Sunday, October 16, 2005

Save Gas - Grow Some of Your Own Food

by Jim McCue , composter and biotech researcher
People all over the world are discovering that large-scale corporate factory agriculture, the kind that continues to cause the bankrupty of smaller, more diversified, often family-owned farming, does not always have in mind the health and happiness of those who increasingly have no choice but to buy their food from the factory-farm system.

As in other sectors of the economy, production, processing, and distribution of food has come to be increasingly concentrated in fewer hands. Because making money in the business world so often seems to necessitate closing one's heart as to destructive effects of one's business decisions, the most "successful" (that is, the ones who have accumulated the most money) are often the most hard-hearted.

Take fossil fuels such as oil, the gasoline that's made from it, and natural gas. It's now commonly understood that these things are: in limited supply; subject to increasing demand; and have numerous environmental side effects. The agricultural system - as presently structured - needs huge amounts of water, land, and fossil fuels to make fertilizer and provide transportation. Small organic food gardens and farms need less water and space to grow a certain amount of food. But large agribusinesses have used their increased lobbying power to structure our laws so that the taxpayer subsidizes cheaper (and lower quality) food. This is why "organic" has become associated with "high-muckety-muck"; people think only elites can afford the better quality. But the fact is, we're all paying for the mass-produced food that is lower quality - through our taxes.

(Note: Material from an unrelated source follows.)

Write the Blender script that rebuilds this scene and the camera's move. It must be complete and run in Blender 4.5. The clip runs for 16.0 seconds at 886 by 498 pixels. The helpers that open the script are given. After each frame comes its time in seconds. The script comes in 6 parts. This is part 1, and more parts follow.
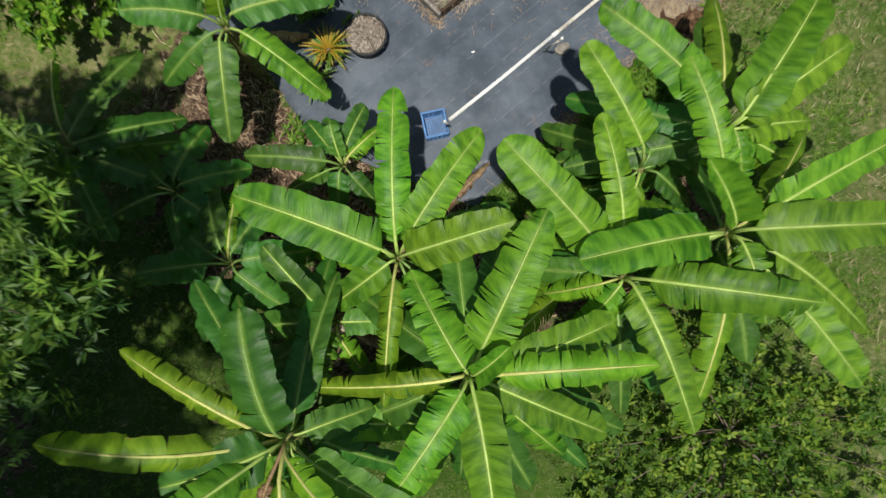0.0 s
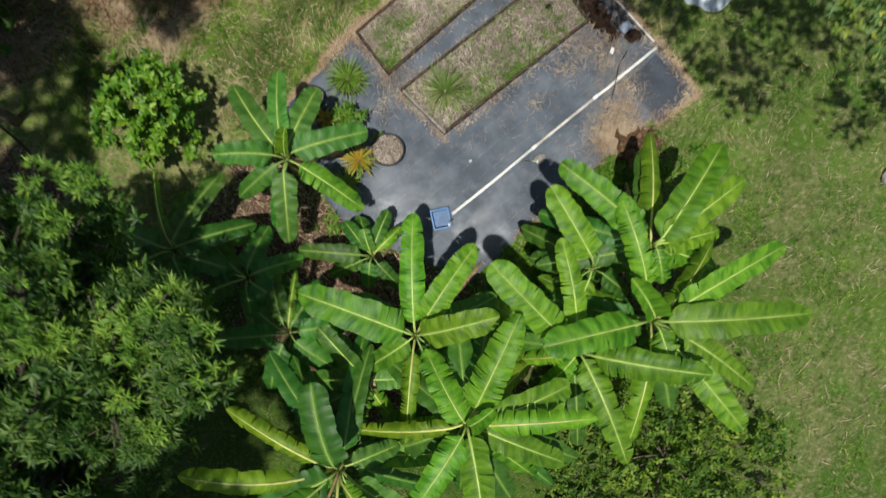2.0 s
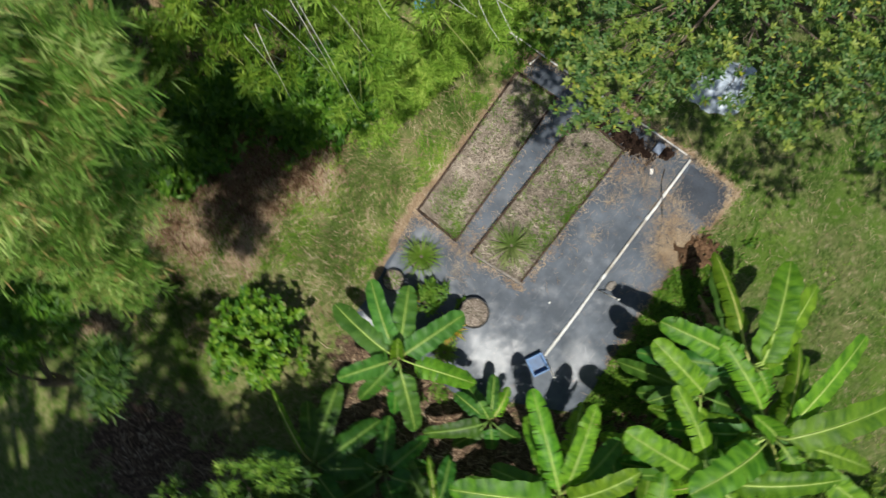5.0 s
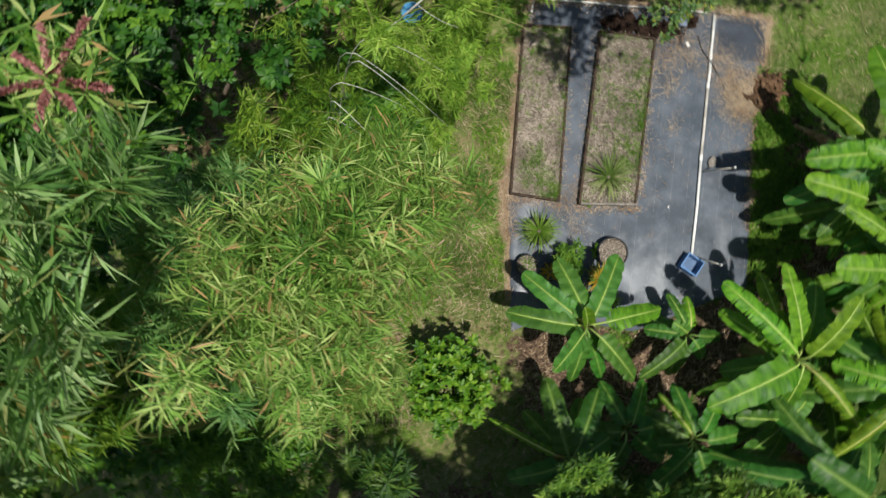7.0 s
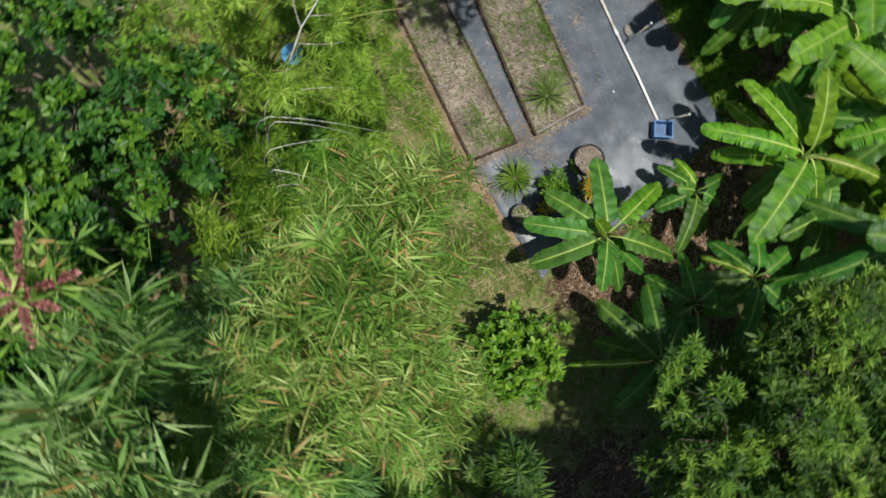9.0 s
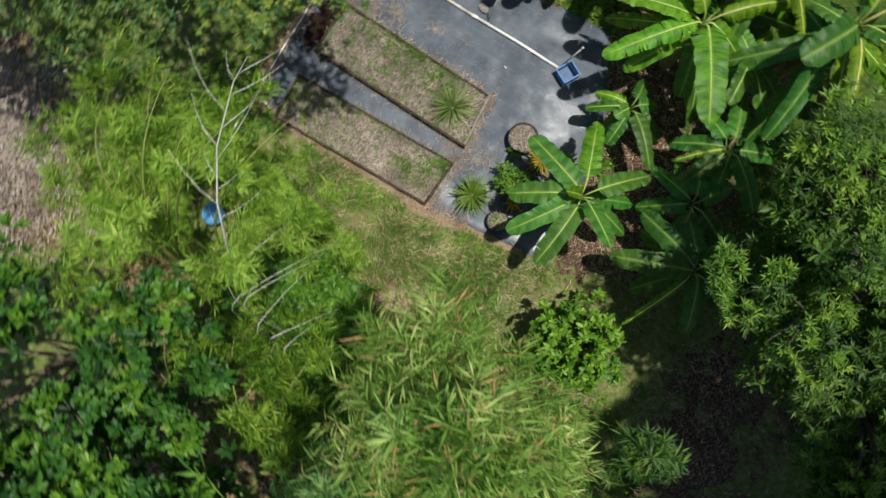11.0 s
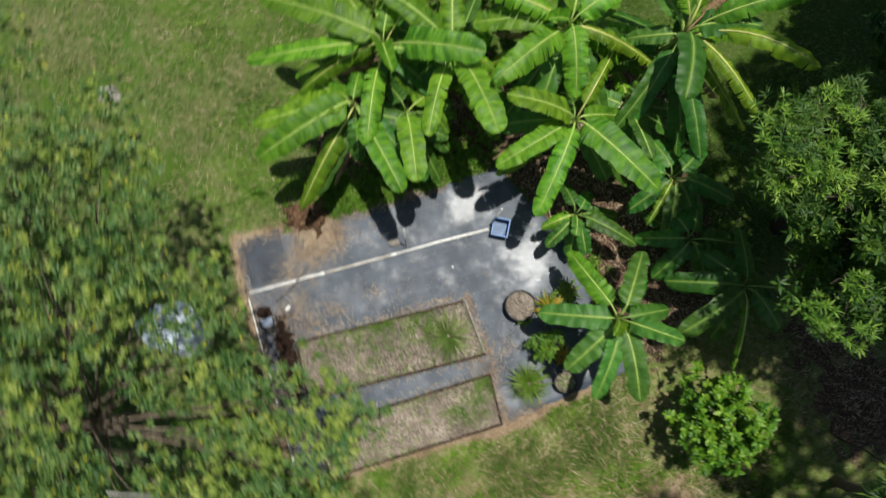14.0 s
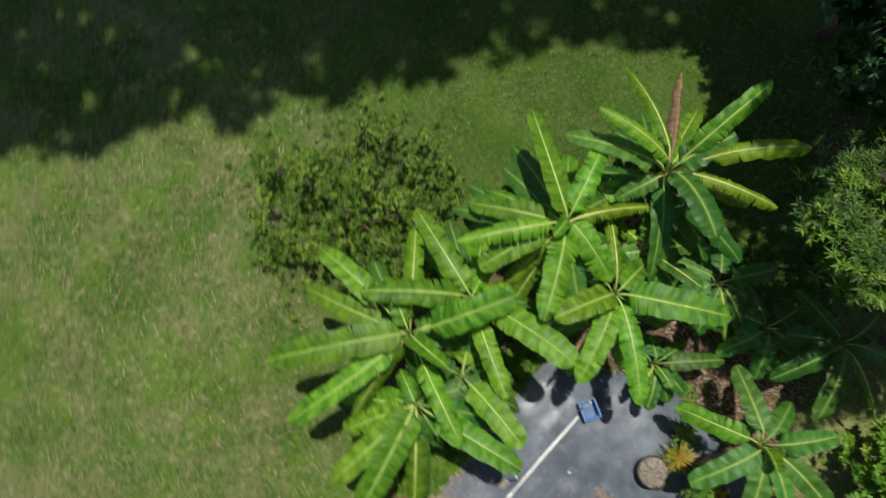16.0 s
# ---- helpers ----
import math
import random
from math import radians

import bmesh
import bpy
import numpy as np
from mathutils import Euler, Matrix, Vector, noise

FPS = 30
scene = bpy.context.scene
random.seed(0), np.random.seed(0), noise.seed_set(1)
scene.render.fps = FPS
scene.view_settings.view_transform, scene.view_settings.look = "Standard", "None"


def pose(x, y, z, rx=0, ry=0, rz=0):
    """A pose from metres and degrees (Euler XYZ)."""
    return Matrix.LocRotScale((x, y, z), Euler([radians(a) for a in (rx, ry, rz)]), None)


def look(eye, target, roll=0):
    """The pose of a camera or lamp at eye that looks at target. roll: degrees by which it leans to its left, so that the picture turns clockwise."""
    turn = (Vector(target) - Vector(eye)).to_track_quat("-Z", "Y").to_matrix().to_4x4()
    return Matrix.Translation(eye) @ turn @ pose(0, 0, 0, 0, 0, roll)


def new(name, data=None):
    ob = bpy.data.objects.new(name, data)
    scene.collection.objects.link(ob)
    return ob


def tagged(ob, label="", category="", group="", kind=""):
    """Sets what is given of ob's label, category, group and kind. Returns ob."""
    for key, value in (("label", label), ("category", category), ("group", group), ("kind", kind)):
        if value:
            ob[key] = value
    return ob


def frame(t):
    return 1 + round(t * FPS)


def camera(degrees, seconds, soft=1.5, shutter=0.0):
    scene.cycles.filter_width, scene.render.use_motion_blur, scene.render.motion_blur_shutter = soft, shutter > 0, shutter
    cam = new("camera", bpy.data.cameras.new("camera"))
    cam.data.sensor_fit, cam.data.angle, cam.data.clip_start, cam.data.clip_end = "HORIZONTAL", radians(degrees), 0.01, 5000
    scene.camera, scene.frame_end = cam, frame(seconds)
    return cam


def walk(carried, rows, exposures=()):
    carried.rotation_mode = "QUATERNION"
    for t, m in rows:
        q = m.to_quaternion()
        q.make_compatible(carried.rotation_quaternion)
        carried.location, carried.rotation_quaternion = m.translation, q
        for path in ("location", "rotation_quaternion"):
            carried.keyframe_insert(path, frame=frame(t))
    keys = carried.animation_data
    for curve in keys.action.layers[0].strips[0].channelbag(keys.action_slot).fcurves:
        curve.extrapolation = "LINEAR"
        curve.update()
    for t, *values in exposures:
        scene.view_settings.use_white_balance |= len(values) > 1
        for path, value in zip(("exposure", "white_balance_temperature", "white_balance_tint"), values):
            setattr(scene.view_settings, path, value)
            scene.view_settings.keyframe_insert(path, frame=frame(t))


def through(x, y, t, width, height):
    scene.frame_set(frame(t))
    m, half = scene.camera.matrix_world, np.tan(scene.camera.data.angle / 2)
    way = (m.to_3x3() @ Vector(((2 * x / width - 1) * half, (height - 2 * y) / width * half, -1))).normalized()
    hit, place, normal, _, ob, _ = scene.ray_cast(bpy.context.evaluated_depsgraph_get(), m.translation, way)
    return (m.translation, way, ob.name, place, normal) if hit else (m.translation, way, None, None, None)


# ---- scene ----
cam = camera(68.5, 16.0, soft=1.4, shutter=0.8)
# seconds, x, y, height, pitch and lean from straight down, heading
ROWS = [
    (0.0, 0.029, -0.479, 8.697, 3.52, 0.22, -0.25),
    (0.5, 0.015, -0.343, 9.353, 3.21, 0.24, -0.14),
    (1.0, -0.003, -0.086, 10.039, 2.89, 0.19, -0.14),
    (1.5, -0.002, 0.245, 10.713, 2.72, 0.28, -0.08),
    (2.0, -0.057, 0.652, 11.380, 2.72, 0.06, -0.11),
    (2.5, -0.081, 1.131, 11.954, 2.98, 0.05, -0.07),
    (3.0, -0.166, 1.831, 12.181, 2.40, -0.15, -0.32),
    (3.2, -0.208, 2.087, 12.211, 2.11, -0.21, -0.51),
    (5.3, -2.031, 3.663, 12.321, 4.06, -0.58, -17.79),
    (5.5, -2.342, 3.864, 12.327, 3.87, -0.66, -20.91),
    (6.0, -3.024, 4.285, 12.323, 3.54, -0.77, -28.56),
    (6.5, -3.534, 4.575, 12.331, 3.36, -0.62, -36.29),
    (7.0, -3.795, 4.714, 12.342, 3.29, -0.44, -44.11),
    (7.5, -3.869, 4.731, 12.329, 3.19, -0.08, -51.99),
    (8.0, -3.924, 4.710, 12.299, 3.17, 0.38, -59.96),
    (8.2, -3.941, 4.704, 12.292, 3.16, 0.52, -62.73),
    (10.3, -3.546, 5.181, 12.219, 2.61, -0.28, -96.93),
    (10.5, -3.452, 5.178, 12.186, 2.74, -0.18, -100.27),
    (11.0, -3.186, 5.082, 12.189, 3.29, 0.50, -108.44),
    (11.5, -2.841, 5.001, 12.173, 2.73, 0.83, -115.84),
    (12.0, -2.328, 4.946, 12.206, 1.35, 0.57, -123.90),
    (12.5, -1.772, 4.784, 12.222, 1.14, 0.38, -131.89),
    (13.0, -1.132, 4.538, 12.261, 3.24, 0.19, -140.00),
    (13.5, -0.490, 4.267, 12.291, 5.49, -0.08, -147.86),
    (14.0, 0.196, 3.762, 12.321, 6.36, -0.13, -155.93),
    (14.5, 0.878, 3.052, 12.314, 6.84, -0.13, -164.12),
    (15.0, 1.466, 2.199, 12.306, 7.38, -0.03, -172.30),
    (15.5, 2.009, 1.455, 12.298, 8.95, -0.19, -180.43),
    (16.0, 2.486, 0.913, 12.325, 11.85, -0.08, -187.67),
]
walk(cam, [(t, pose(x, y, z, pitch, lean, heading)) for t, x, y, z, pitch, lean, heading in ROWS])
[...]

Now that the price of gas has hit the fan, and as the predicted drastic increase in natural gas price also looms, it's time to start taking seriously those enviro "Chicken Littles" who knew these problems were coming and who know that the price of food - being connected to the price of fossil fuels - is also going to go through the roof. There is no sane reason to ship such a large part of our food such great distances. There is a place for food transportation, but not where we can more easily grow higher -quality food right here in the Pittsburgh region. We need much more locally grown food, much more organic food, and changes in our laws that have queered the situation so dangerously that large numbers of Americans are coming to find themselves short of money for necessities - food or rent, for instance.

The belief in chemical fertilizers and pesticides has come from overly focused points-of-view which externalize the side effects. Profit at the expense of your own health or you neighbors' is not a very good long-term investment. Sure, you might get a better yield on that particular crop this year if you sock the soil with nitrogen made from natural gas and pesticides synthesized from oil. But what about next year, when your garden's predator/prey balance is weakened and you, your family, and your neighbors' health is compromised by those toxins and your food's nutrient ratios are lower. And do you really want to escalate
our increasingly violent competition with other countries for the fossil resources to grow food that way?

The soil is not a machine. It is a vast living community which is harmed when we humans go to pot-shotting at the bugs while overdosing the soil with the major nutrients - nitrogen, potassium, and phosphorous - ignoring all those micro-nutrients and enzymes and tiny living things - molds, bacteria, bugs, worms, etc. - that are vital to soil fertility. And the larger life forms - frogs, toads, "weeds", "groundhogs" (formerly called woodchucks in a less competitive time), minks, squirrels, chipmunks, rabbits, deer, bears, cougars, snakes, newts, salamanders - are also part of the soil (and which used to be abundant in what is now the Pittsburgh region).

A food security project is gearing up in the Garfield area. Effort is being made to secure land from the increasingly predatory real estate situation which is being exacerbated by the city's budget problems. What the Healcrest Urban Community Farm is starting should be a template for what happens county-wide.
The choice will be made whether to demonize the poor - and so rationalize their abandonment and allow the system failures to treat them more and more badly - or to recognize ourselves, our own family in those without the power to avoid direct consequences of the increasingly brutal business climate that is developing. Please look into what food security advocates such as these people are doing, and see that - just as we need the lowly earthworm and so-called "ugly" bugs and critters too small to see without a microscope - we also need those who we who may be a little better off have found it easier to marginalize.

The Healcrest Urban Community Farm is devoted to sustainable urban farming, is organizing gardens and gardeners to supply farmstands, and owns 1.7 acres near Penn Ave. at the corner of Shamrock Way, Hillcrest Street, and Pacific Ave. Their events are available via 412/362-1982, mothermoonbeam@aol.com, or http://www.thomasmertoncenter.org/calendar. The next is October 20th - an exploration of types of composting around the world - 6 to 8 p.m. at the Farm. Some of their other meeting are at the most interesting used-book shop I've ever seen, owned by one of the Farm's founders - Ricardo Robinson.

He had the unique idea to either sell or lend (for free) books, and specializes in what he judges to be "good" literature. The place has the nice laid-back come-on-in-and-talk atmosphere that could do something economic-development-wise for Hazelwood. It's called Yard Sale Books, and is at 5165 Penn (near Pacific.)